--- Start of DATA BLOCK ---

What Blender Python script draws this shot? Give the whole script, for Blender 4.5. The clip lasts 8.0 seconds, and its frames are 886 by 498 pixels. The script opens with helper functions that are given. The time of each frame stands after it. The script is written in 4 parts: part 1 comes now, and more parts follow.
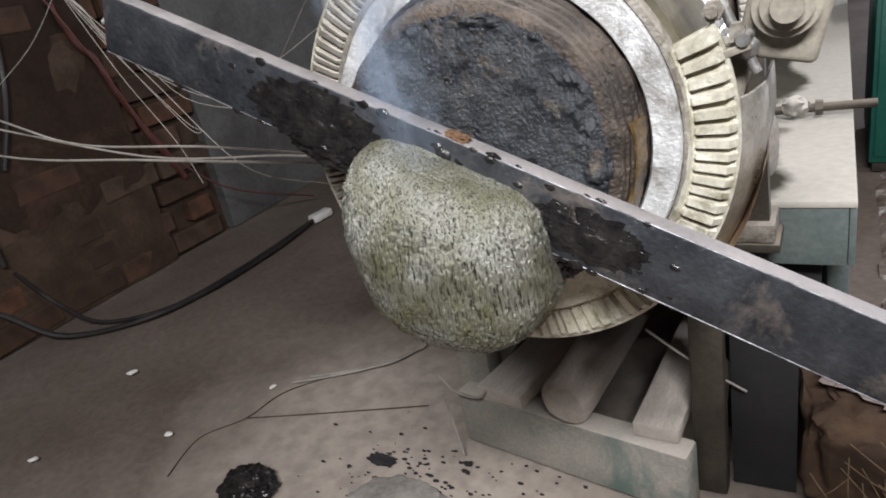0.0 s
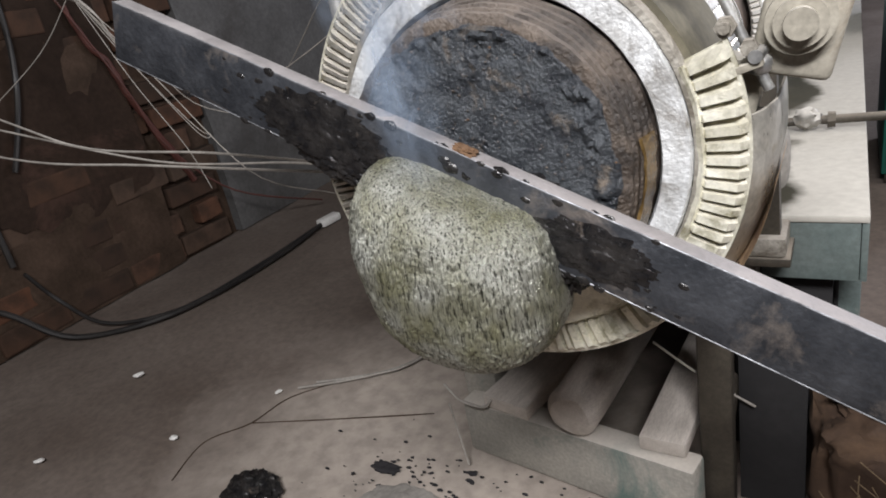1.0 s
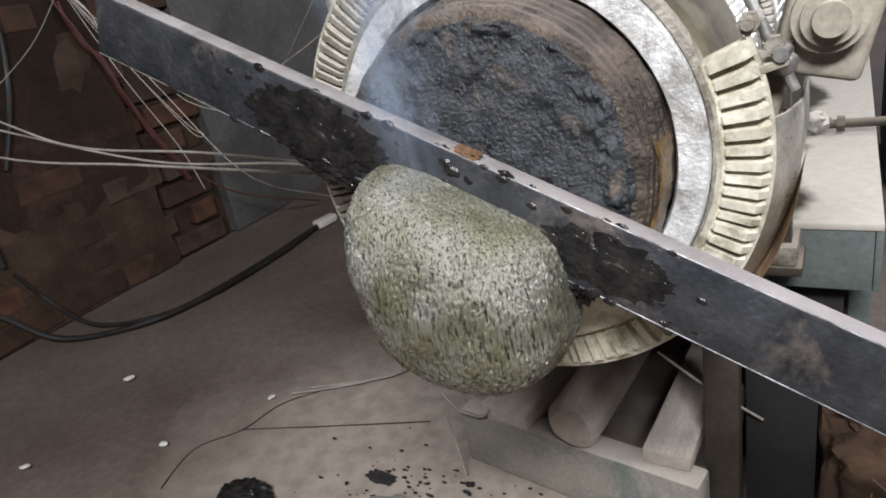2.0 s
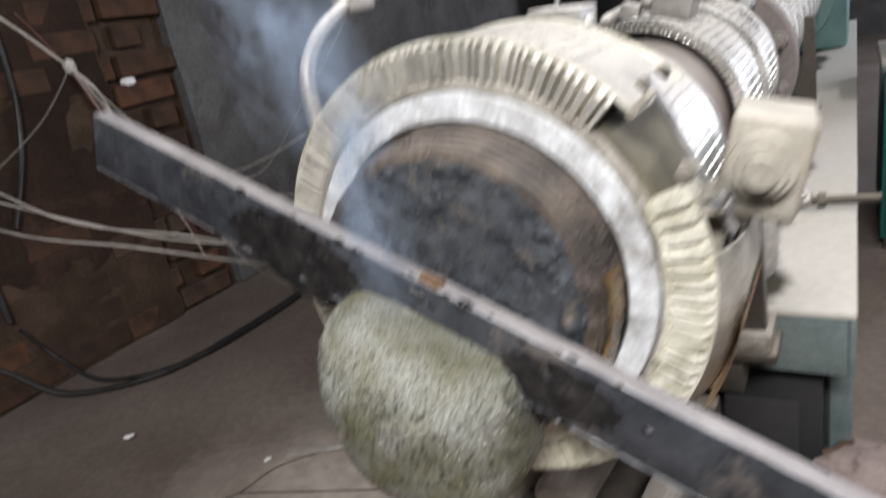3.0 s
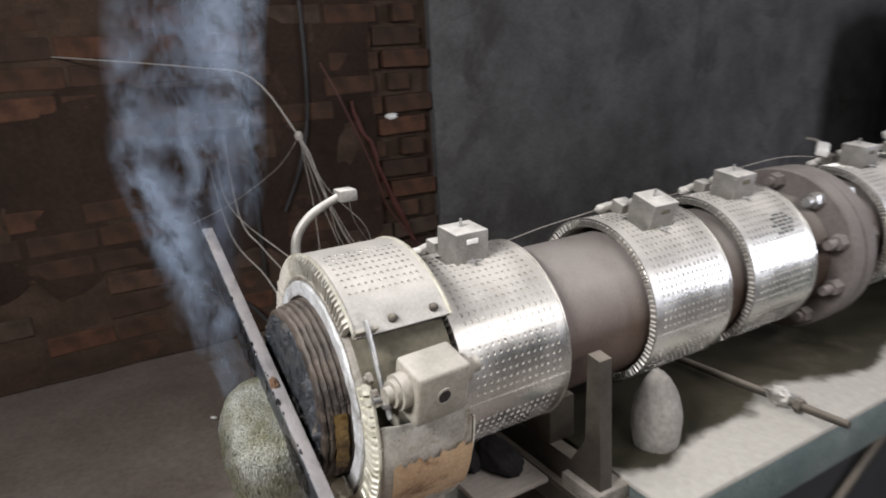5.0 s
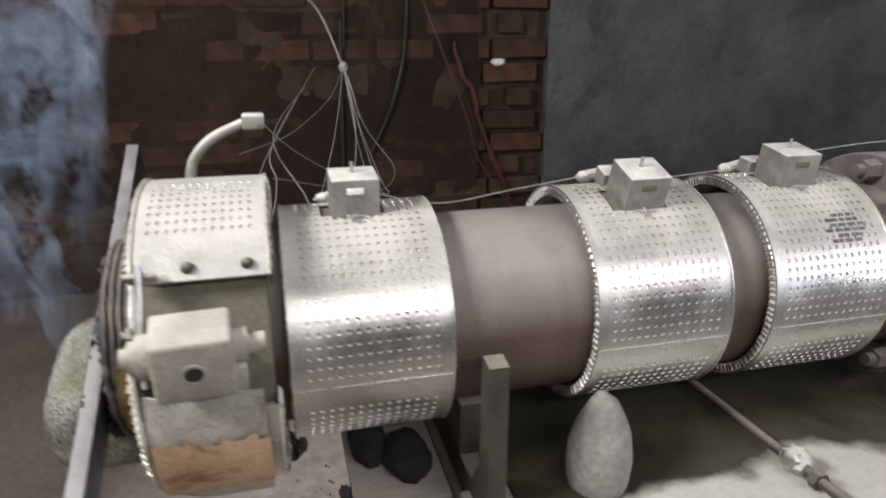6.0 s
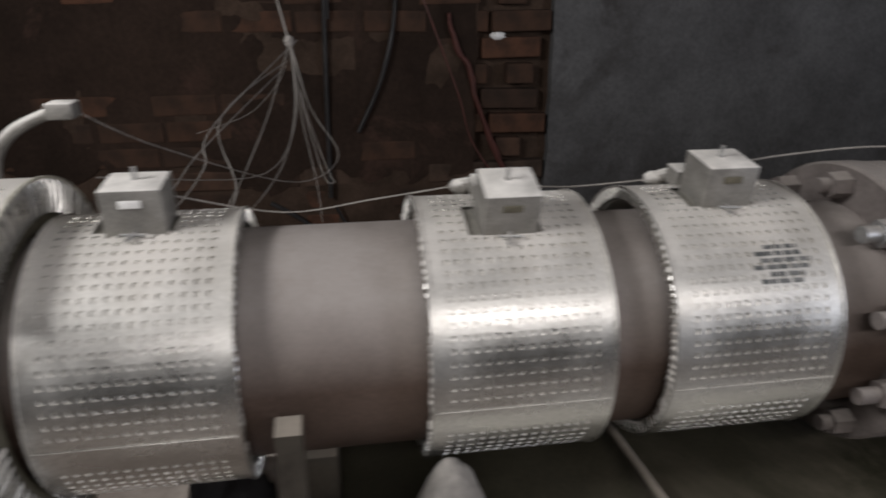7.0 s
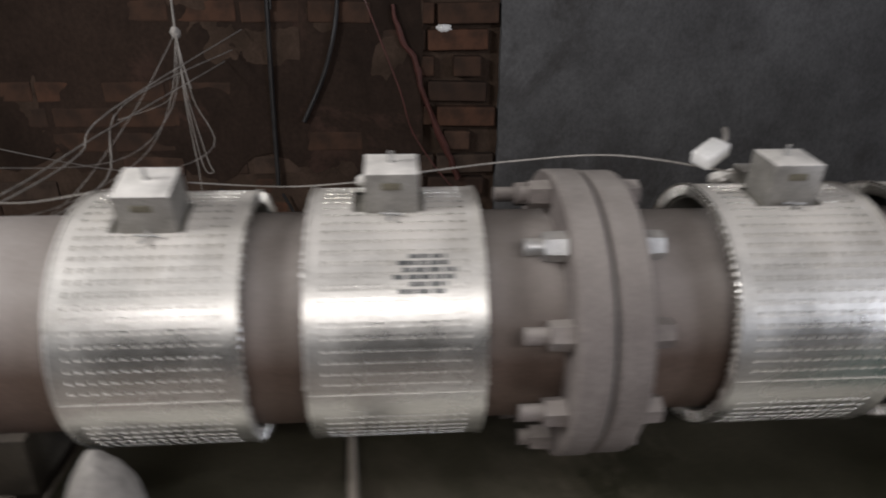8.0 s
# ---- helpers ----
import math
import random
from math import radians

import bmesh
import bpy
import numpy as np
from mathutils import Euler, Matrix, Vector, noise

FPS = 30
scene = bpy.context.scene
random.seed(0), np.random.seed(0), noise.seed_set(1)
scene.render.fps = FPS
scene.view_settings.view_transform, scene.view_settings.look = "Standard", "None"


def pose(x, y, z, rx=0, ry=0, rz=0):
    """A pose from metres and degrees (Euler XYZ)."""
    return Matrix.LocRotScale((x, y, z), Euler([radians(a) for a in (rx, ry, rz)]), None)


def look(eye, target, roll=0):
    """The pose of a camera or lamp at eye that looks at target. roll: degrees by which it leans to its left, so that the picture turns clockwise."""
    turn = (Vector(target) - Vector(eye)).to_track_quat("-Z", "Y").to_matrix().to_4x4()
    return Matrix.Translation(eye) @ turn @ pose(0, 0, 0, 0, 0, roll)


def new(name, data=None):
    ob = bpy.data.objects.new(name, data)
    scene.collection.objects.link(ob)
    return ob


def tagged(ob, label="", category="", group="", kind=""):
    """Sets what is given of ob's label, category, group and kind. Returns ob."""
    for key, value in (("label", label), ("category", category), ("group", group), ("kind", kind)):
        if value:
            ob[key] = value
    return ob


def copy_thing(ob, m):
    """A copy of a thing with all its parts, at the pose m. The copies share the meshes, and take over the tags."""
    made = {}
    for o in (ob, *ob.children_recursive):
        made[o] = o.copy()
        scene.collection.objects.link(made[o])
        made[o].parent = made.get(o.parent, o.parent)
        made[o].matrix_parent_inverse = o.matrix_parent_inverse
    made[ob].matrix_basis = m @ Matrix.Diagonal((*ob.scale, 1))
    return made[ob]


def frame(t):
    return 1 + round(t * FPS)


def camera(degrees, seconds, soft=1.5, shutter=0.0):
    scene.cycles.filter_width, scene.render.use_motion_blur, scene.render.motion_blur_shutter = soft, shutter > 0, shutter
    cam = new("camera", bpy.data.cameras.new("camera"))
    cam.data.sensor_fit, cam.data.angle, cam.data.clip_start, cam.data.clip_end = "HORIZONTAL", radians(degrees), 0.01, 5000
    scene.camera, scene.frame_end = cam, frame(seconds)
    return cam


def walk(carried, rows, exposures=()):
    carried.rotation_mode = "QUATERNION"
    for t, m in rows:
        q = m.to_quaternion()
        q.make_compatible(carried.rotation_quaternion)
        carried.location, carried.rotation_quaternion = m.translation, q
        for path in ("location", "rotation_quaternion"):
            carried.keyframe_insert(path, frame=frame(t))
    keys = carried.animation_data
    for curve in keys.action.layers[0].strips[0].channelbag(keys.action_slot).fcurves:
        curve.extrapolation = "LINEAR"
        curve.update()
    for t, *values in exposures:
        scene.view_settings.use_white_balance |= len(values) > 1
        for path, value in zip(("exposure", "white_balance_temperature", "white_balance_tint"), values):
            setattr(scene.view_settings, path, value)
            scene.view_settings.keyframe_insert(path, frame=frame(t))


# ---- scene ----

--- End of DATA BLOCK ---

_WHAT IS BEING ASKED:_
Using the material above, return every line exactly as it appears, minus the pictures.

_RESPONSE TO THIS TASK:_
What Blender Python script draws this shot? Give the whole script, for Blender 4.5. The clip lasts 8.0 seconds, and its frames are 886 by 498 pixels. The script opens with helper functions that are given. The time of each frame stands after it. The script is written in 4 parts: part 1 comes now, and more parts follow.
0.0 s
1.0 s
2.0 s
3.0 s
5.0 s
6.0 s
7.0 s
8.0 s
# ---- helpers ----
import math
import random
from math import radians

import bmesh
import bpy
import numpy as np
from mathutils import Euler, Matrix, Vector, noise

FPS = 30
scene = bpy.context.scene
random.seed(0), np.random.seed(0), noise.seed_set(1)
scene.render.fps = FPS
scene.view_settings.view_transform, scene.view_settings.look = "Standard", "None"


def pose(x, y, z, rx=0, ry=0, rz=0):
    """A pose from metres and degrees (Euler XYZ)."""
    return Matrix.LocRotScale((x, y, z), Euler([radians(a) for a in (rx, ry, rz)]), None)


def look(eye, target, roll=0):
    """The pose of a camera or lamp at eye that looks at target. roll: degrees by which it leans to its left, so that the picture turns clockwise."""
    turn = (Vector(target) - Vector(eye)).to_track_quat("-Z", "Y").to_matrix().to_4x4()
    return Matrix.Translation(eye) @ turn @ pose(0, 0, 0, 0, 0, roll)


def new(name, data=None):
    ob = bpy.data.objects.new(name, data)
    scene.collection.objects.link(ob)
    return ob


def tagged(ob, label="", category="", group="", kind=""):
    """Sets what is given of ob's label, category, group and kind. Returns ob."""
    for key, value in (("label", label), ("category", category), ("group", group), ("kind", kind)):
        if value:
            ob[key] = value
    return ob


def copy_thing(ob, m):
    """A copy of a thing with all its parts, at the pose m. The copies share the meshes, and take over the tags."""
    made = {}
    for o in (ob, *ob.children_recursive):
        made[o] = o.copy()
        scene.collection.objects.link(made[o])
        made[o].parent = made.get(o.parent, o.parent)
        made[o].matrix_parent_inverse = o.matrix_parent_inverse
    made[ob].matrix_basis = m @ Matrix.Diagonal((*ob.scale, 1))
    return made[ob]


def frame(t):
    return 1 + round(t * FPS)


def camera(degrees, seconds, soft=1.5, shutter=0.0):
    scene.cycles.filter_width, scene.render.use_motion_blur, scene.render.motion_blur_shutter = soft, shutter > 0, shutter
    cam = new("camera", bpy.data.cameras.new("camera"))
    cam.data.sensor_fit, cam.data.angle, cam.data.clip_start, cam.data.clip_end = "HORIZONTAL", radians(degrees), 0.01, 5000
    scene.camera, scene.frame_end = cam, frame(seconds)
    return cam


def walk(carried, rows, exposures=()):
    carried.rotation_mode = "QUATERNION"
    for t, m in rows:
        q = m.to_quaternion()
        q.make_compatible(carried.rotation_quaternion)
        carried.location, carried.rotation_quaternion = m.translation, q
        for path in ("location", "rotation_quaternion"):
            carried.keyframe_insert(path, frame=frame(t))
    keys = carried.animation_data
    for curve in keys.action.layers[0].strips[0].channelbag(keys.action_slot).fcurves:
        curve.extrapolation = "LINEAR"
        curve.update()
    for t, *values in exposures:
        scene.view_settings.use_white_balance |= len(values) > 1
        for path, value in zip(("exposure", "white_balance_temperature", "white_balance_tint"), values):
            setattr(scene.view_settings, path, value)
            scene.view_settings.keyframe_insert(path, frame=frame(t))


# ---- scene ----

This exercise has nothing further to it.